** begin **

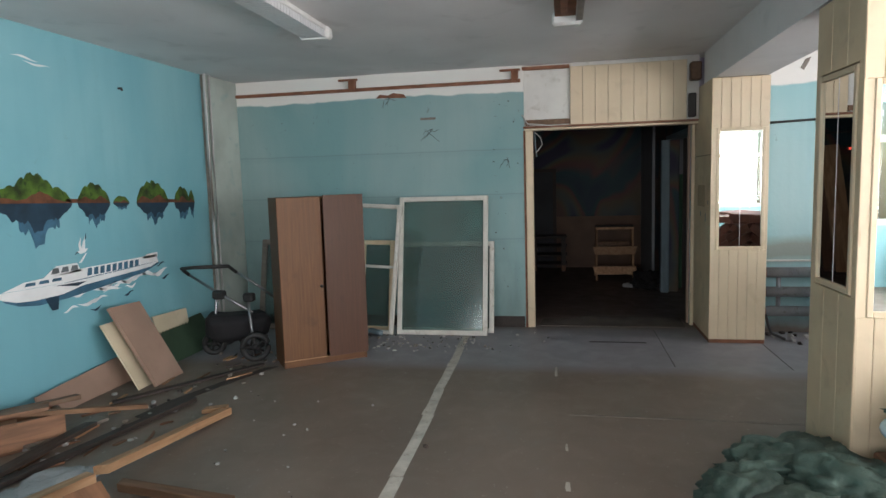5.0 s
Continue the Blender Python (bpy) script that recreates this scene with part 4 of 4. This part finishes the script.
# ---- wardrobe ----
wd = empty("wardrobe", Matrix.Translation((7.35, 2.995, 0)) @ pose(0, 0, 0, 0, 0, -54), "brown veneered two-door wardrobe standing askew", "wardrobe")
wr = lambda lo, hi, bv=0.003: box(lo, hi, bv)
part("side", wr((0, 0.02, 0), (0.018, 0.40, 1.52)), veneer, wd)
part("side", wr((0.75, 0.02, 0), (0.768, 0.40, 1.52)), veneer, wd)
part("top", wr((0.018, 0.02, 1.50), (0.75, 0.40, 1.52)), veneer, wd)
part("back", wr((0.018, 0.385, 0.0), (0.75, 0.398, 1.50)), veneer, wd)
part("plinth", wr((0.018, 0.03, 0.0), (0.75, 0.045, 0.065)), veneer, wd)
part("plinth_strip", wr((0.0, 0.012, 0.062), (0.768, 0.03, 0.07), 0.001), pine, wd)
for x0, x1, mt, dy, top in ((0.0, 0.385, veneer, 0.0, 1.522), (0.40, 0.768, veneer_red, -0.035, 1.535)):
    ob = part("door", wr((0, 0, 0), (top - 0.075, x1 - x0, 0.018)), mt, wd)
    ob.matrix_local = Matrix(((0, 1, 0, x0), (0, 0, 1, dy), (1, 0, 0, 0.073), (0, 0, 0, 1)))
kn = part("knob", tube(((0.362, 0.0, 0.72), (0.362, -0.012, 0.72), (0.362, -0.022, 0.72)), 0.014, 10), darkw, wd, smooth=True)

# ---- glazed frames leaning on the back wall ----
def leaning_sash(name, y0, y1, x_foot, x_top, h, bars, label, bar=0.05, mt=None, tilt=0.0):
    ang = math.degrees(math.atan2(x_top - x_foot, h))
    s = empty(name, Matrix.Translation((x_foot, y1, 0)) @ pose(0, 0, 0, 0, ang, 0) @ pose(0, 0, max(0.0, (y1 - y0) * math.sin(radians(tilt))), 0, 0, -90) @ pose(0, 0, 0, 0, tilt, 0), label, "window sash", "leaning sashes")
    w = y1 - y0
    mt = mt or whitew
    for lo, hi in (((0, -0.04, 0), (bar, 0, h)), ((w - bar, -0.04, 0), (w, 0, h)), ((bar, -0.04, 0), (w - bar, 0, bar)), ((bar, -0.04, h - bar), (w - bar, 0, h))):
        part("rail", box(lo, hi, 0.005), mt, s)
    for z in bars:
        part("glazing_bar", box((bar, -0.035, z - 0.015), (w - bar, -0.005, z + 0.015), 0.004), mt, s)
    if bars:
        return s
    g = part("pane", box((bar - 0.005, -0.022, bar - 0.005), (w - bar + 0.005, -0.018, h - bar + 0.005)), frame_glass, s)
    g.visible_shadow = False
    return s


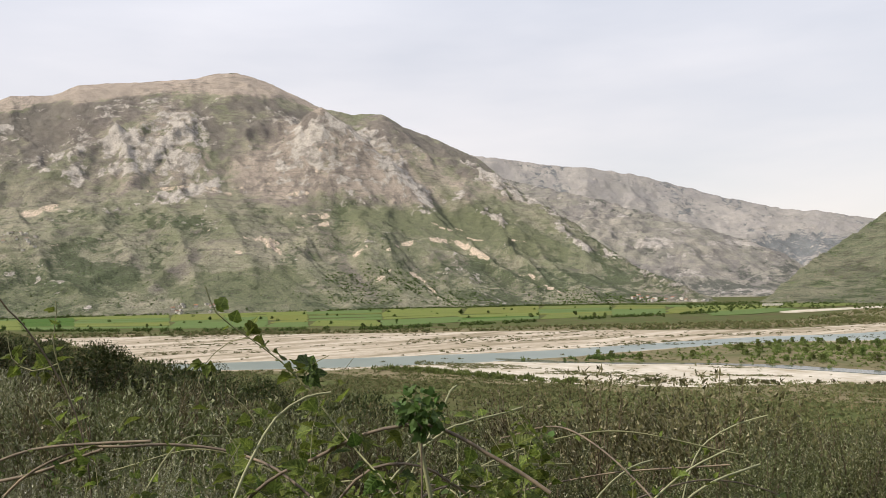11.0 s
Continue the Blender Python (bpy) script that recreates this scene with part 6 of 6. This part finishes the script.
TUFTS = [(-2.117, 0.195, 1.317, 9), (-2.089, 0.282, 1.323, 8), (-1.984, 0.279, 1.24, 8), (-1.728, 0.405, 1.369, 8), (-1.66, 0.479, 1.356, 8), (-1.654, 0.525, 1.426, 7), (-1.634, 0.428, 1.351, 6), (-1.559, 0.766, 1.344, 6),
         (-1.424, 0.757, 1.29, 9), (-1.836, 0.369, 1.38, 5), (-1.612, 0.55, 1.273, 9), (-1.851, 0.339, 1.247, 9), (-1.514, 0.787, 1.285, 8), (-1.642, 0.775, 1.332, 7), (-1.522, 0.82, 1.293, 9), (-1.498, 0.684, 1.273, 9),
         (-2.066, 0.163, 1.349, 9), (-1.84, 0.173, 1.309, 8), (-1.855, -1.192, 1.352, 10), (-2.098, -0.737, 1.255, 6), (-2.208, -0.411, 1.247, 7), (-1.435, 1.052, 1.2, 6), (-1.93, -1.28, 1.30, 10), (-0.84, 1.15, 1.33, 5)]
for _k in range(26):
    _a, _d = vr.uniform(42, 64), vr.uniform(1.45, 1.9)
    TUFTS.append((-0.5 - math.sin(radians(_a)) * _d, -0.3 + math.cos(radians(_a)) * _d, float(vr.uniform(1.16, 1.36)), 12))
for x, y, z, n in TUFTS:
    lo = (x + vr.normal(0, 0.05), y + vr.normal(0, 0.05), z - 0.18)
    mid_ = (x + vr.normal(0, 0.03), y + vr.normal(0, 0.03), z - 0.07)
    root = cane([lo, mid_, (x, y, z), (x + vr.normal(0, 0.02), y + vr.normal(0, 0.02), z + 0.045)], 0.003, 0.001, M_STEM_G, n, "leaf" if vr.uniform() < 0.6 else "young", 0.055, "leafy upright vine shoot on the verge", first=0.55)
for k in range(30):
    a_, d_k = vr.uniform(30, 100) if k < 12 else vr.uniform(40, 72), vr.uniform(1.5, 2.2)
    x, y = bearing(a_, d_k)
    x, y = x - 0.42, y - 0.25
    z = vr.uniform(1.02, 1.22)
    w = vr.normal(0, 1, 2)
    w = w / np.linalg.norm(w) * vr.uniform(0.15, 0.4)
    cane([(x - w[0], y - w[1], z - 0.12), (x, y, z), (x + w[0], y + w[1], z - vr.uniform(-0.05, 0.12))], 0.0045, 0.003, (M_STEM_B, M_STEM_G)[k % 2], 5, ("leaf", "dark")[k % 2], 0.05, "tangled vine cane low on the verge", first=0.3)
tuft = tagged(new("leaf_tuft"), "dense round tuft of dark crinkled leaves", "foliage")
part("stem", mesh_from("stem", *tube([(-1.53, 0.60, 0.1), (-1.52, 0.603, 0.8), (-1.517, 0.605, 1.39)], np.array([0.005, 0.003, 0.0015]), 6)), M_STEM_B, tuft)
for _ in range(150):
    d_t = rand_dirs(vr, 1)[0]
    put_leaf(tuft, np.array((-1.517, 0.605, 1.386)) + d_t * vr.uniform(0.012, 0.040), d_t + vr.normal(0, 0.7, 3), vr.uniform(0.010, 0.019), "dark")
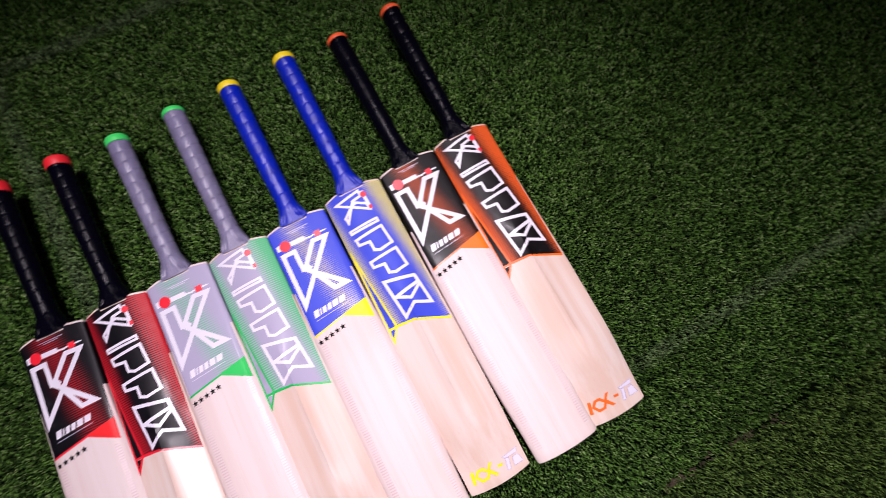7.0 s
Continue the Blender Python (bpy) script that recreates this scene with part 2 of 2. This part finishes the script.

** end **

▸ **EXERCISE DESCRIPTION**:
Look at the listing and set down only the lines from its start through the line with "darkw, wd, smooth=True)", word for word and without pictures.

▸ **PROBLEM SOLUTION**:
5.0 s
Continue the Blender Python (bpy) script that recreates this scene with part 4 of 4. This part finishes the script.
# ---- wardrobe ----
wd = empty("wardrobe", Matrix.Translation((7.35, 2.995, 0)) @ pose(0, 0, 0, 0, 0, -54), "brown veneered two-door wardrobe standing askew", "wardrobe")
wr = lambda lo, hi, bv=0.003: box(lo, hi, bv)
part("side", wr((0, 0.02, 0), (0.018, 0.40, 1.52)), veneer, wd)
part("side", wr((0.75, 0.02, 0), (0.768, 0.40, 1.52)), veneer, wd)
part("top", wr((0.018, 0.02, 1.50), (0.75, 0.40, 1.52)), veneer, wd)
part("back", wr((0.018, 0.385, 0.0), (0.75, 0.398, 1.50)), veneer, wd)
part("plinth", wr((0.018, 0.03, 0.0), (0.75, 0.045, 0.065)), veneer, wd)
part("plinth_strip", wr((0.0, 0.012, 0.062), (0.768, 0.03, 0.07), 0.001), pine, wd)
for x0, x1, mt, dy, top in ((0.0, 0.385, veneer, 0.0, 1.522), (0.40, 0.768, veneer_red, -0.035, 1.535)):
    ob = part("door", wr((0, 0, 0), (top - 0.075, x1 - x0, 0.018)), mt, wd)
    ob.matrix_local = Matrix(((0, 1, 0, x0), (0, 0, 1, dy), (1, 0, 0, 0.073), (0, 0, 0, 1)))
kn = part("knob", tube(((0.362, 0.0, 0.72), (0.362, -0.012, 0.72), (0.362, -0.022, 0.72)), 0.014, 10), darkw, wd, smooth=True)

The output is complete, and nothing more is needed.